--- Start ---

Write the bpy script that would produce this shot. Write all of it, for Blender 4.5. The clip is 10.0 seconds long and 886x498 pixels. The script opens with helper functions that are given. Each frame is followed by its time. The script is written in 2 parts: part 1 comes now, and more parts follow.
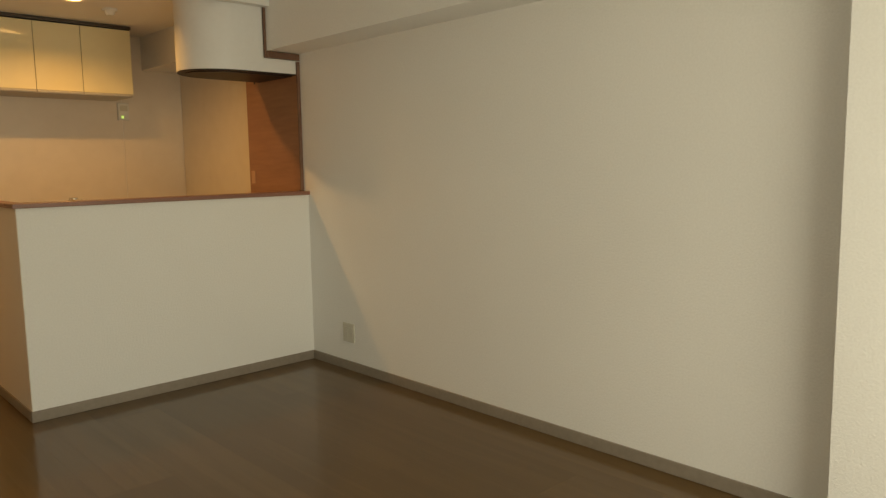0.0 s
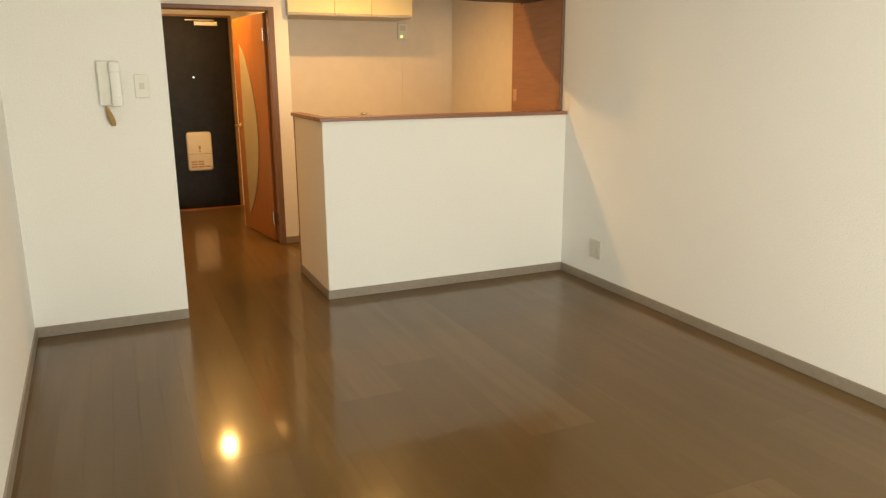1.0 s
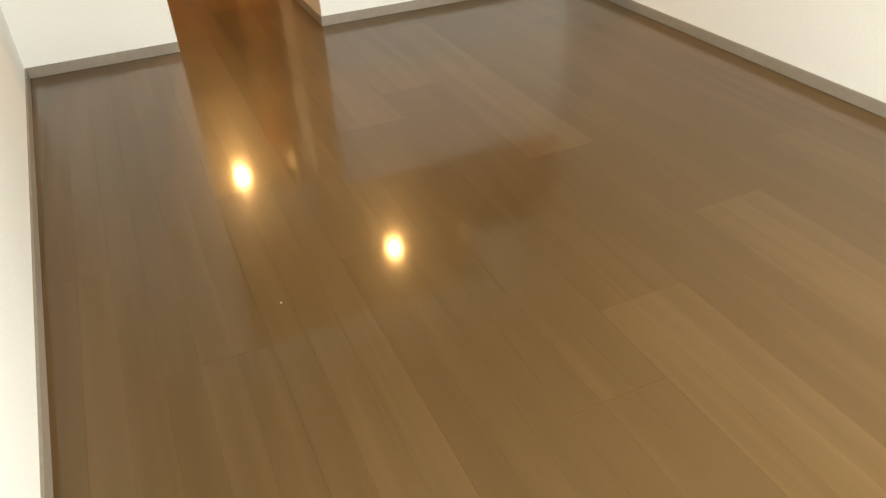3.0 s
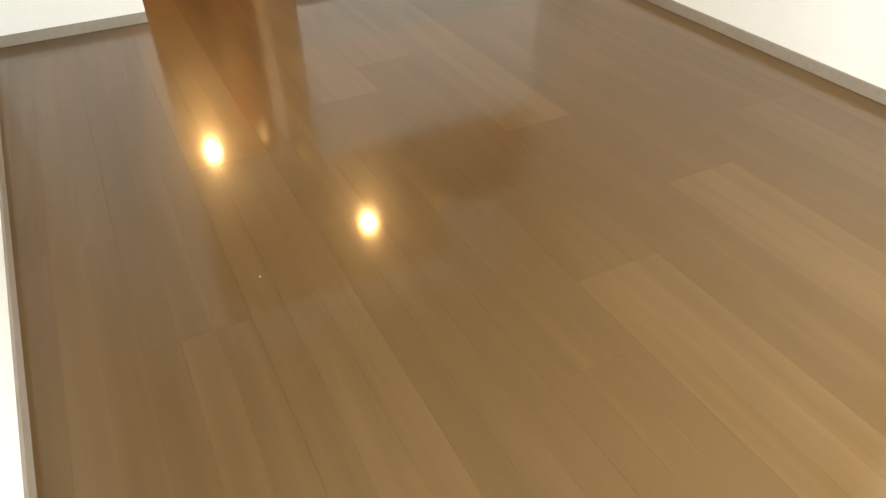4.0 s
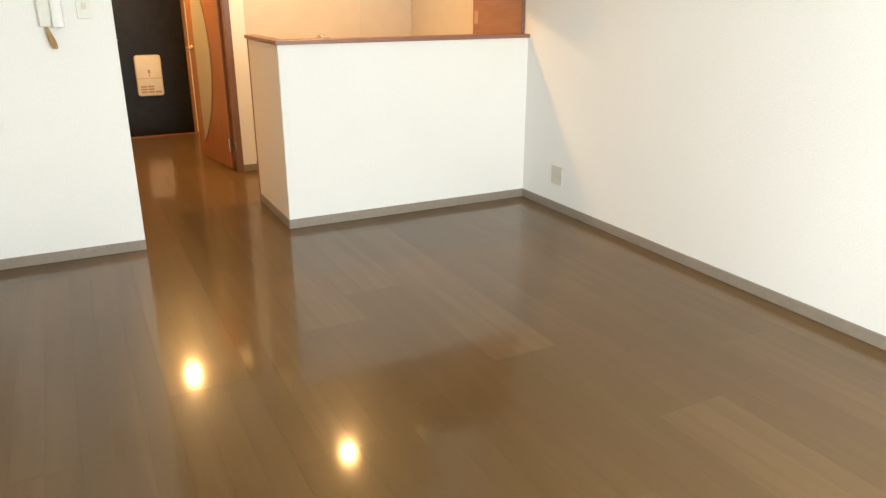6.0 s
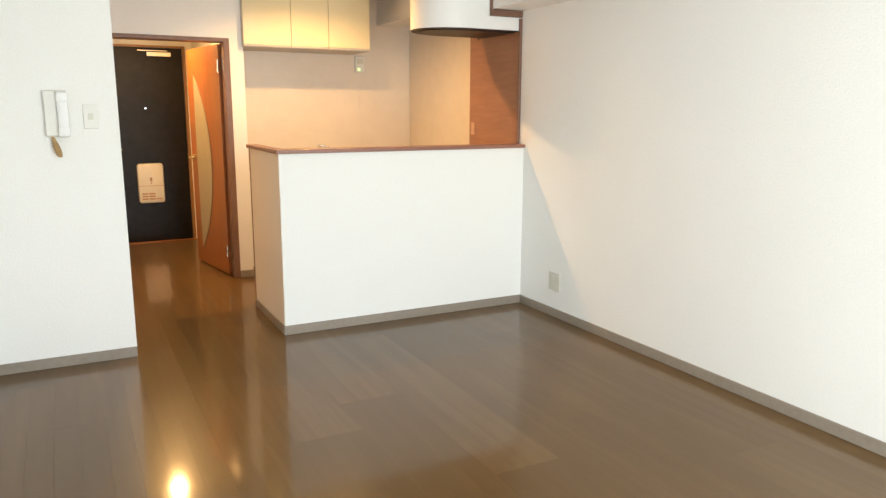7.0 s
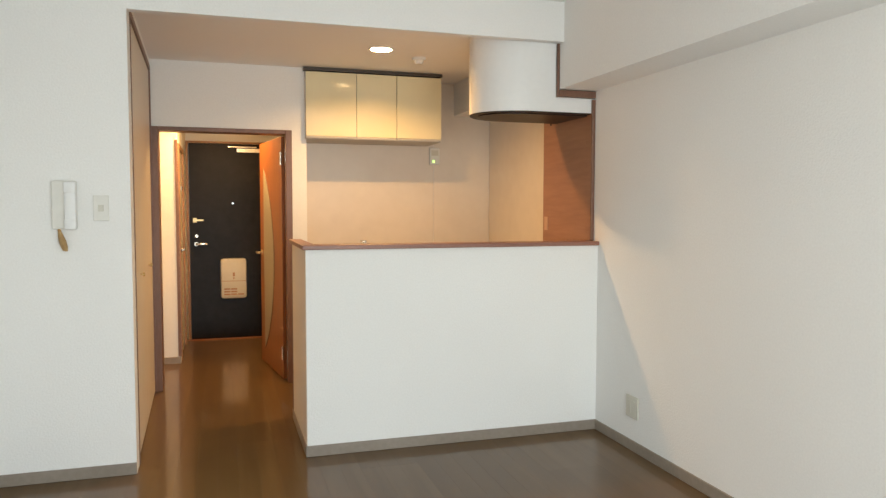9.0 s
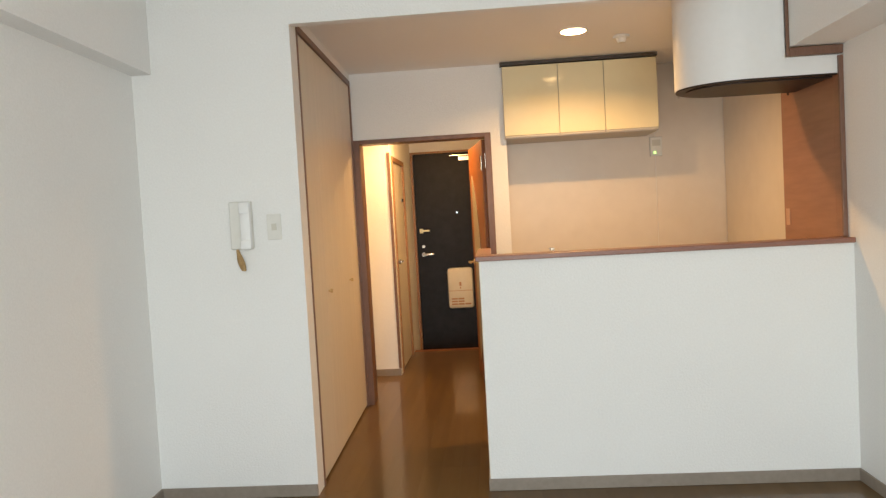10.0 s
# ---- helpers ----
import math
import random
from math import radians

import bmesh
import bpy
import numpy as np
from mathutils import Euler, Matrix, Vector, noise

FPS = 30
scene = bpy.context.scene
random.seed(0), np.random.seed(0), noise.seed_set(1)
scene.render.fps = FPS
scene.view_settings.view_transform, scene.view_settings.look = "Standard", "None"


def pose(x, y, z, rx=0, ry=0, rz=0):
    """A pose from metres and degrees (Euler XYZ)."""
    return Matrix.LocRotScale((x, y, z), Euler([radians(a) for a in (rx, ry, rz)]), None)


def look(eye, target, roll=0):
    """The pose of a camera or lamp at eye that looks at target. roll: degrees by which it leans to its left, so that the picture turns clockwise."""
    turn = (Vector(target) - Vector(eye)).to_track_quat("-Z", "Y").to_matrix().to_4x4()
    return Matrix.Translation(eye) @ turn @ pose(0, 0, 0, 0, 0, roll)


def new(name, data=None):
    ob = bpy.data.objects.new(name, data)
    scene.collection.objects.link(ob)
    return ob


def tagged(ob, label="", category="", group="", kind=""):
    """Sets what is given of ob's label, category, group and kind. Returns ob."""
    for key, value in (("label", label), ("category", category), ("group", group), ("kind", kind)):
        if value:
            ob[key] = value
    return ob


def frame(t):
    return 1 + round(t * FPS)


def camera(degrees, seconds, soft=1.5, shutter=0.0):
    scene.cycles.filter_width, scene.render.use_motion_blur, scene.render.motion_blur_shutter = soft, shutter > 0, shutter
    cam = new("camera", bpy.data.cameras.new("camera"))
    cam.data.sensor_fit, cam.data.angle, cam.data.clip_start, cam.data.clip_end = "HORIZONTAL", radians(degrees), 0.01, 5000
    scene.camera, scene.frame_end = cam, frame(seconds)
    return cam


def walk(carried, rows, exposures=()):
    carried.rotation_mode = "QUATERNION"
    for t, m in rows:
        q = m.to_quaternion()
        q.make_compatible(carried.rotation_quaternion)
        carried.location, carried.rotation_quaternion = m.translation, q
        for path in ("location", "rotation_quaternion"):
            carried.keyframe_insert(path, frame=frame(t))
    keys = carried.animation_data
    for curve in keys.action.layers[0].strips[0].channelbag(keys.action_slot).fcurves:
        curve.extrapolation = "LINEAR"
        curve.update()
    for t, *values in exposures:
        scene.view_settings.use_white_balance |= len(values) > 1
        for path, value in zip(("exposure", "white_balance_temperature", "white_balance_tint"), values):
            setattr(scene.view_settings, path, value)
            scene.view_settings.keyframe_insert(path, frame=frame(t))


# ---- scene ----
cam = camera(63.0, 10.0, soft=1.35)
PATH = [
    (0, (-2.647, -4.063, 1.289), (-1.279, -2.623, 1.055), -0.9),
    (0.2, (-2.704, -4.114, 1.31), (-1.468, -2.563, 1.052), -0.9),
    (0.5, (-2.762, -4.212, 1.332), (-1.737, -2.53, 0.983), -0.5),
    (0.7, (-2.794, -4.234, 1.34), (-1.868, -2.508, 0.936), -1.5),
    (1, (-2.827, -4.256, 1.365), (-2.035, -2.48, 0.898), -0.3),
    (1.5, (-2.812, -4.283, 1.363), (-2.069, -2.49, 0.88), -1.3),
    (2, (-2.828, -4.264, 1.374), (-2.104, -2.537, 0.673), -1.6),
    (2.5, (-2.795, -4.26, 1.379), (-2.139, -2.629, 0.425), -3.1),
    (3, (-2.796, -4.258, 1.368), (-2.161, -2.748, 0.219), -3.0),
    (4.5, (-2.837, -4.256, 1.375), (-2.107, -2.835, 0.172), -0.2),
    (5, (-2.846, -4.253, 1.382), (-2.061, -2.732, 0.348), 0.5),
    (5.5, (-2.831, -4.247, 1.373), (-2.008, -2.622, 0.547), 0.0),
    (7, (-2.821, -4.205, 1.363), (-1.912, -2.464, 0.982), 0.2),
    (7.2, (-2.808, -4.195, 1.359), (-1.905, -2.438, 1.041), 0.0),
    (7.5, (-2.739, -4.175, 1.362), (-1.91, -2.372, 1.108), -1.6),
    (7.7, (-2.689, -4.153, 1.397), (-1.921, -2.323, 1.15), -2.3),
    (8, (-2.588, -4.1, 1.354), (-1.958, -2.205, 1.251), -4.2),
    (8.3, (-2.428, -4.018, 1.346), (-1.788, -2.124, 1.298), -1.6),
    (8.5, (-2.372, -3.943, 1.338), (-1.606, -2.096, 1.272), -0.1),
    (8.6, (-2.322, -3.895, 1.336), (-1.548, -2.052, 1.27), 0.1),
    (8.8, (-2.201, -3.869, 1.326), (-1.434, -2.022, 1.268), 0.0),
    (9, (-2.132, -3.814, 1.328), (-1.545, -1.906, 1.211), 0.1),
    (9.3, (-1.953, -3.726, 1.319), (-1.636, -1.756, 1.181), -2.9),
    (9.5, (-1.863, -3.631, 1.314), (-1.675, -1.644, 1.186), -3.0),
    (9.7, (-1.757, -3.532, 1.326), (-1.716, -1.535, 1.226), -1.4),
    (10, (-1.637, -3.41, 1.323), (-1.777, -1.416, 1.233), -3.2),
]
EXPOSURES = [(0.0, -0.88, 8600, 0), (0.3, -0.47, 8300, 0), (0.6, -0.22, 7900, 0), (1.0, 0.08, 7700, 2), (2.0, 0.32, 7400, 3), (2.5, 0.40, 7300, 3), (3.0, 0.54, 7000, 3), (4.5, 0.87, 6500, 3), (5.5, 0.66, 6450, 3), (7.0, 0.57, 6100, 3), (7.5, 0.50, 6100, 3), (8.0, 0.38, 6050, 3), (8.5, 0.25, 6000, 3), (9.0, 0.10, 6050, 3), (10.0, 0.05, 6050, 4)]
walk(cam, [(t, look(e, g, r)) for t, e, g, r in PATH], EXPOSURES)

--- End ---

**Aim**
Give every line above again exactly, with no pictures.

**Solution to the exercise**
Write the bpy script that would produce this shot. Write all of it, for Blender 4.5. The clip is 10.0 seconds long and 886x498 pixels. The script opens with helper functions that are given. Each frame is followed by its time. The script is written in 2 parts: part 1 comes now, and more parts follow.
0.0 s
1.0 s
3.0 s
4.0 s
6.0 s
7.0 s
9.0 s
10.0 s
# ---- helpers ----
import math
import random
from math import radians

import bmesh
import bpy
import numpy as np
from mathutils import Euler, Matrix, Vector, noise

FPS = 30
scene = bpy.context.scene
random.seed(0), np.random.seed(0), noise.seed_set(1)
scene.render.fps = FPS
scene.view_settings.view_transform, scene.view_settings.look = "Standard", "None"


def pose(x, y, z, rx=0, ry=0, rz=0):
    """A pose from metres and degrees (Euler XYZ)."""
    return Matrix.LocRotScale((x, y, z), Euler([radians(a) for a in (rx, ry, rz)]), None)


def look(eye, target, roll=0):
    """The pose of a camera or lamp at eye that looks at target. roll: degrees by which it leans to its left, so that the picture turns clockwise."""
    turn = (Vector(target) - Vector(eye)).to_track_quat("-Z", "Y").to_matrix().to_4x4()
    return Matrix.Translation(eye) @ turn @ pose(0, 0, 0, 0, 0, roll)


def new(name, data=None):
    ob = bpy.data.objects.new(name, data)
    scene.collection.objects.link(ob)
    return ob


def tagged(ob, label="", category="", group="", kind=""):
    """Sets what is given of ob's label, category, group and kind. Returns ob."""
    for key, value in (("label", label), ("category", category), ("group", group), ("kind", kind)):
        if value:
            ob[key] = value
    return ob


def frame(t):
    return 1 + round(t * FPS)


def camera(degrees, seconds, soft=1.5, shutter=0.0):
    scene.cycles.filter_width, scene.render.use_motion_blur, scene.render.motion_blur_shutter = soft, shutter > 0, shutter
    cam = new("camera", bpy.data.cameras.new("camera"))
    cam.data.sensor_fit, cam.data.angle, cam.data.clip_start, cam.data.clip_end = "HORIZONTAL", radians(degrees), 0.01, 5000
    scene.camera, scene.frame_end = cam, frame(seconds)
    return cam


def walk(carried, rows, exposures=()):
    carried.rotation_mode = "QUATERNION"
    for t, m in rows:
        q = m.to_quaternion()
        q.make_compatible(carried.rotation_quaternion)
        carried.location, carried.rotation_quaternion = m.translation, q
        for path in ("location", "rotation_quaternion"):
            carried.keyframe_insert(path, frame=frame(t))
    keys = carried.animation_data
    for curve in keys.action.layers[0].strips[0].channelbag(keys.action_slot).fcurves:
        curve.extrapolation = "LINEAR"
        curve.update()
    for t, *values in exposures:
        scene.view_settings.use_white_balance |= len(values) > 1
        for path, value in zip(("exposure", "white_balance_temperature", "white_balance_tint"), values):
            setattr(scene.view_settings, path, value)
            scene.view_settings.keyframe_insert(path, frame=frame(t))


# ---- scene ----
cam = camera(63.0, 10.0, soft=1.35)
PATH = [
    (0, (-2.647, -4.063, 1.289), (-1.279, -2.623, 1.055), -0.9),
    (0.2, (-2.704, -4.114, 1.31), (-1.468, -2.563, 1.052), -0.9),
    (0.5, (-2.762, -4.212, 1.332), (-1.737, -2.53, 0.983), -0.5),
    (0.7, (-2.794, -4.234, 1.34), (-1.868, -2.508, 0.936), -1.5),
    (1, (-2.827, -4.256, 1.365), (-2.035, -2.48, 0.898), -0.3),
    (1.5, (-2.812, -4.283, 1.363), (-2.069, -2.49, 0.88), -1.3),
    (2, (-2.828, -4.264, 1.374), (-2.104, -2.537, 0.673), -1.6),
    (2.5, (-2.795, -4.26, 1.379), (-2.139, -2.629, 0.425), -3.1),
    (3, (-2.796, -4.258, 1.368), (-2.161, -2.748, 0.219), -3.0),
    (4.5, (-2.837, -4.256, 1.375), (-2.107, -2.835, 0.172), -0.2),
    (5, (-2.846, -4.253, 1.382), (-2.061, -2.732, 0.348), 0.5),
    (5.5, (-2.831, -4.247, 1.373), (-2.008, -2.622, 0.547), 0.0),
    (7, (-2.821, -4.205, 1.363), (-1.912, -2.464, 0.982), 0.2),
    (7.2, (-2.808, -4.195, 1.359), (-1.905, -2.438, 1.041), 0.0),
    (7.5, (-2.739, -4.175, 1.362), (-1.91, -2.372, 1.108), -1.6),
    (7.7, (-2.689, -4.153, 1.397), (-1.921, -2.323, 1.15), -2.3),
    (8, (-2.588, -4.1, 1.354), (-1.958, -2.205, 1.251), -4.2),
    (8.3, (-2.428, -4.018, 1.346), (-1.788, -2.124, 1.298), -1.6),
    (8.5, (-2.372, -3.943, 1.338), (-1.606, -2.096, 1.272), -0.1),
    (8.6, (-2.322, -3.895, 1.336), (-1.548, -2.052, 1.27), 0.1),
    (8.8, (-2.201, -3.869, 1.326), (-1.434, -2.022, 1.268), 0.0),
    (9, (-2.132, -3.814, 1.328), (-1.545, -1.906, 1.211), 0.1),
    (9.3, (-1.953, -3.726, 1.319), (-1.636, -1.756, 1.181), -2.9),
    (9.5, (-1.863, -3.631, 1.314), (-1.675, -1.644, 1.186), -3.0),
    (9.7, (-1.757, -3.532, 1.326), (-1.716, -1.535, 1.226), -1.4),
    (10, (-1.637, -3.41, 1.323), (-1.777, -1.416, 1.233), -3.2),
]
EXPOSURES = [(0.0, -0.88, 8600, 0), (0.3, -0.47, 8300, 0), (0.6, -0.22, 7900, 0), (1.0, 0.08, 7700, 2), (2.0, 0.32, 7400, 3), (2.5, 0.40, 7300, 3), (3.0, 0.54, 7000, 3), (4.5, 0.87, 6500, 3), (5.5, 0.66, 6450, 3), (7.0, 0.57, 6100, 3), (7.5, 0.50, 6100, 3), (8.0, 0.38, 6050, 3), (8.5, 0.25, 6000, 3), (9.0, 0.10, 6050, 3), (10.0, 0.05, 6050, 4)]
walk(cam, [(t, look(e, g, r)) for t, e, g, r in PATH], EXPOSURES)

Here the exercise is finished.